***** Collected material *****
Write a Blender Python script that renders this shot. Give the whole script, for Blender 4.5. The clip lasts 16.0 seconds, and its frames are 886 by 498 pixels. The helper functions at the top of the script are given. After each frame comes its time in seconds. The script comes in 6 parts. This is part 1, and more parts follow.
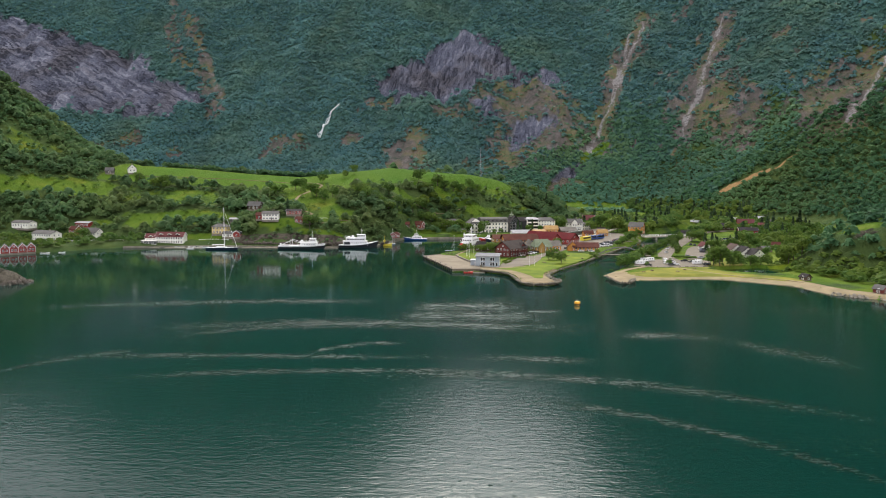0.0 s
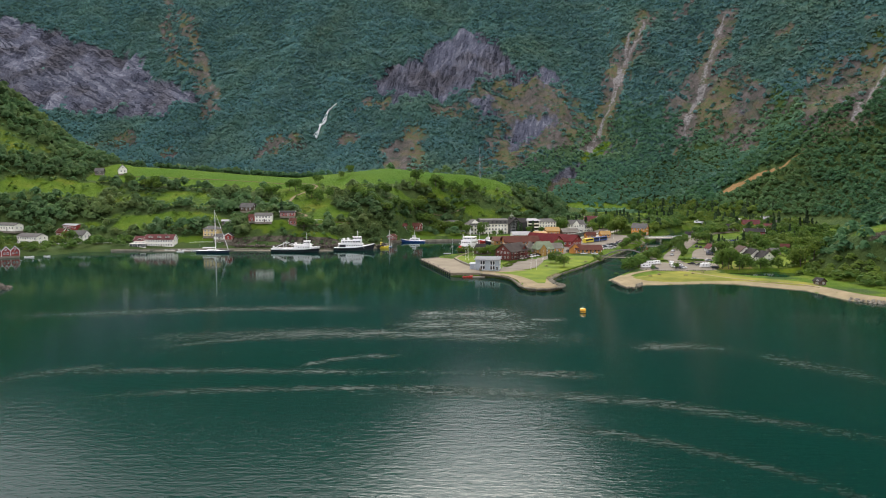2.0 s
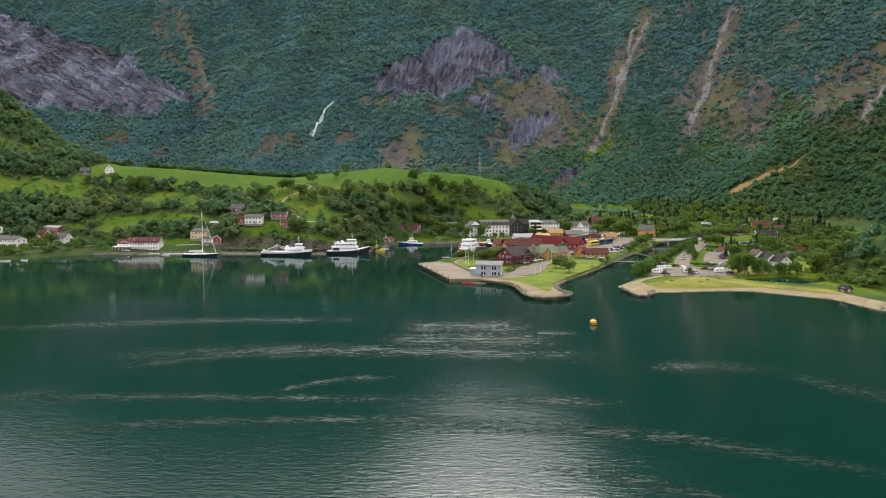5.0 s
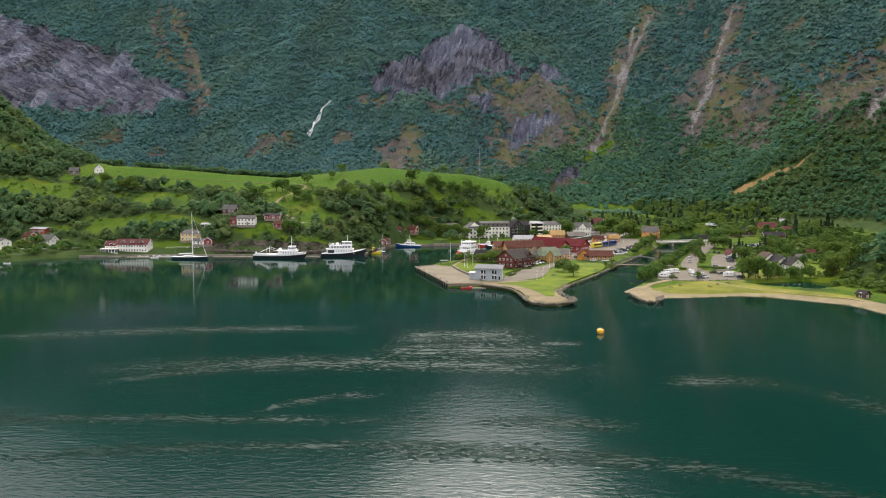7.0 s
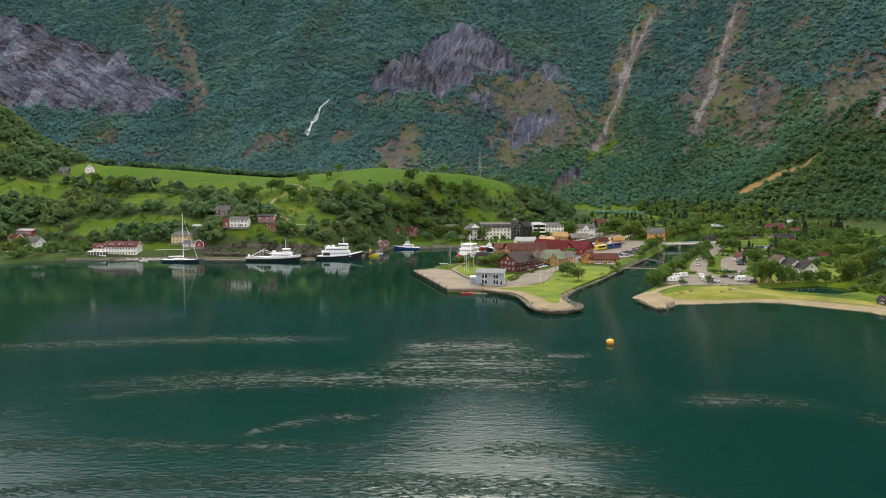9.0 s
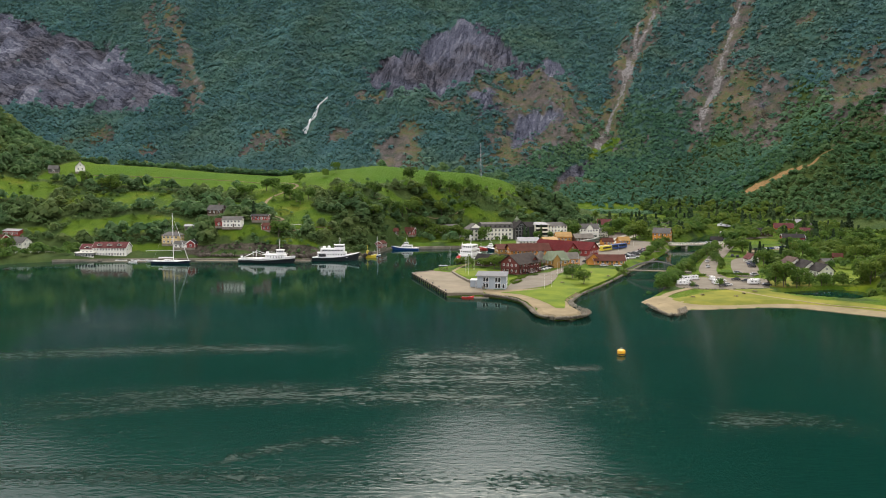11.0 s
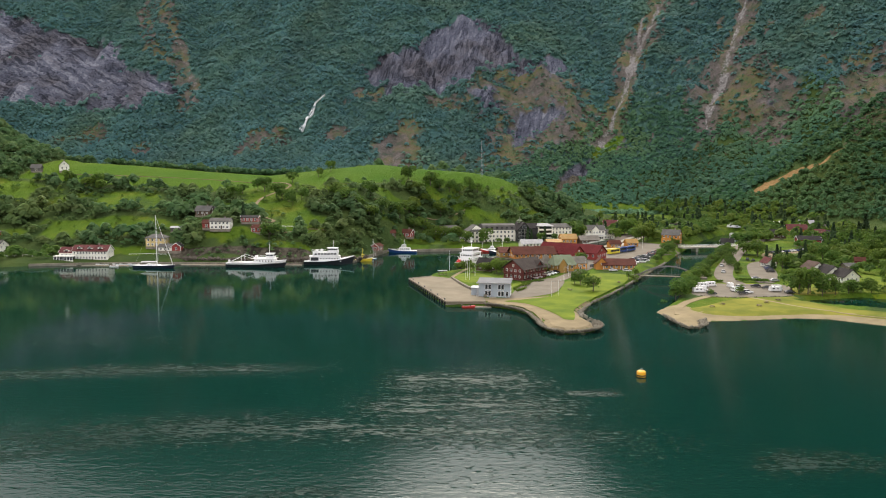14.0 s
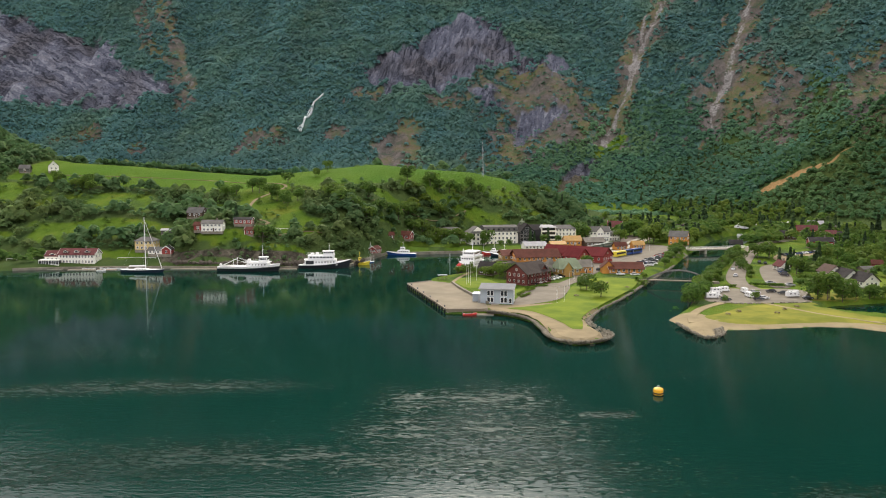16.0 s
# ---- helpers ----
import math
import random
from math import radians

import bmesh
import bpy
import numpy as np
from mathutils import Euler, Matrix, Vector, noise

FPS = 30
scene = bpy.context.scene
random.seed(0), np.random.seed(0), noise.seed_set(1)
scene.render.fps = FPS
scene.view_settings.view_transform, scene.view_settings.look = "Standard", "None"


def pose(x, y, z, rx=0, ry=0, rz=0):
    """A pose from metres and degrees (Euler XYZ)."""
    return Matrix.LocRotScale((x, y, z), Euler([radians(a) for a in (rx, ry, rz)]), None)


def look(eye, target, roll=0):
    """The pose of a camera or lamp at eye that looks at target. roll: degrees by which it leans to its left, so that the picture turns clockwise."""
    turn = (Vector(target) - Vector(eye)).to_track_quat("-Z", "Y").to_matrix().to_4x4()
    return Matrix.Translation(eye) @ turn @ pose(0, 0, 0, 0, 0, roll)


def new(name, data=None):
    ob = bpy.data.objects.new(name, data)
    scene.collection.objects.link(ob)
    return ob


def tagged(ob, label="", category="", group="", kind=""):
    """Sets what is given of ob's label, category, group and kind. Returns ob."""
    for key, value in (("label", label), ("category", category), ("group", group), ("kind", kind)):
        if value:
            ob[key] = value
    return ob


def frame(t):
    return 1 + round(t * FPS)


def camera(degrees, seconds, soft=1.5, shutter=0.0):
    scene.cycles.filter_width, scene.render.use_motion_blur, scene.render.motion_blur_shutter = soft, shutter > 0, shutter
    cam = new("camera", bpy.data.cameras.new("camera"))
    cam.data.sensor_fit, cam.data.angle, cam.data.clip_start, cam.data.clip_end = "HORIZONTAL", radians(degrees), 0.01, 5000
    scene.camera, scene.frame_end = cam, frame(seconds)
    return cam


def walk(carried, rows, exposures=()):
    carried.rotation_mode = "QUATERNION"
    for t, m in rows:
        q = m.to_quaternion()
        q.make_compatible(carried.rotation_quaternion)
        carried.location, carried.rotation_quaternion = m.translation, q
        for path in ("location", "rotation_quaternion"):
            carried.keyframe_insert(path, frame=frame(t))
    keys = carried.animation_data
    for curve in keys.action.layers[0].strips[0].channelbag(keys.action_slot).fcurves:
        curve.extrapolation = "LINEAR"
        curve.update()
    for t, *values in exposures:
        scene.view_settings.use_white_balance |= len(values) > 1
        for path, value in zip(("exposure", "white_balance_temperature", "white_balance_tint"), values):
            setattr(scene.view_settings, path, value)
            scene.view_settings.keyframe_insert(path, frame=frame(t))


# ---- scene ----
cam = camera(60.0, 16.0, 1.0)
PATH = [
    (0, (0.324, 0.914, 53.311), (0.264, 2.904, 53.119), 0.3),
    (0.5, (0.24, 5.14, 53.309), (0.182, 7.13, 53.118), 0.3),
    (1, (0.191, 9.367, 53.301), (0.133, 11.357, 53.109), 0.3),
    (1.5, (0.166, 13.608, 53.285), (0.108, 15.598, 53.093), 0.3),
    (2, (0.166, 17.86, 53.272), (0.109, 19.85, 53.081), 0.2),
    (2.5, (0.17, 22.1, 53.253), (0.114, 24.09, 53.062), 0.2),
    (3, (0.127, 26.338, 53.246), (0.07, 28.328, 53.055), 0.2),
    (3.5, (0.082, 30.569, 53.25), (0.026, 32.559, 53.059), 0.2),
    (4, (0.06, 34.769, 53.242), (0.004, 36.759, 53.051), 0.2),
    (6.5, (0.195, 55.567, 53.053), (0.14, 57.557, 52.861), 0.2),
    (7, (0.2, 59.753, 53.042), (0.146, 61.743, 52.851), 0.2),
    (7.5, (0.18, 63.956, 53.056), (0.125, 65.946, 52.865), 0.2),
    (8, (0.17, 68.164, 53.057), (0.116, 70.154, 52.866), 0.2),
    (8.5, (0.125, 72.349, 53.063), (0.071, 74.339, 52.871), 0.2),
    (9, (0.076, 76.484, 53.064), (0.022, 78.474, 52.873), 0.2),
    (11.5, (0.011, 97.167, 52.905), (-0.044, 99.157, 52.71), 0.2),
    (12, (-0.037, 101.344, 52.911), (-0.091, 103.334, 52.716), 0.2),
    (12.5, (-0.067, 105.516, 52.927), (-0.122, 107.506, 52.731), 0.2),
    (13, (-0.085, 109.693, 52.954), (-0.14, 111.682, 52.758), 0.2),
    (13.5, (-0.094, 113.837, 52.972), (-0.149, 115.827, 52.776), 0.1),
    (14, (-0.17, 117.969, 52.992), (-0.225, 119.959, 52.795), 0.2),
    (14.5, (-0.21, 122.071, 53.0), (-0.265, 124.06, 52.803), 0.2),
    (15, (-0.268, 126.187, 53.003), (-0.324, 128.177, 52.806), 0.1),
    (15.5, (-0.277, 130.345, 53.013), (-0.333, 132.335, 52.816), 0.1),
    (16, (-0.222, 134.517, 53.017), (-0.279, 136.507, 52.82), 0.1),
]
walk(cam, [(t, look(eye, target, roll)) for t, eye, target, roll in PATH], [(0, 0.97, 6650, 16), (16, 0.97, 7000, 15)])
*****
Exercise:
From the data, pick out every line that includes "Euler".

Written solution:
from mathutils import Euler, Matrix, Vector, noise
    """A pose from metres and degrees (Euler XYZ)."""
    return Matrix.LocRotScale((x, y, z), Euler([radians(a) for a in (rx, ry, rz)]), None)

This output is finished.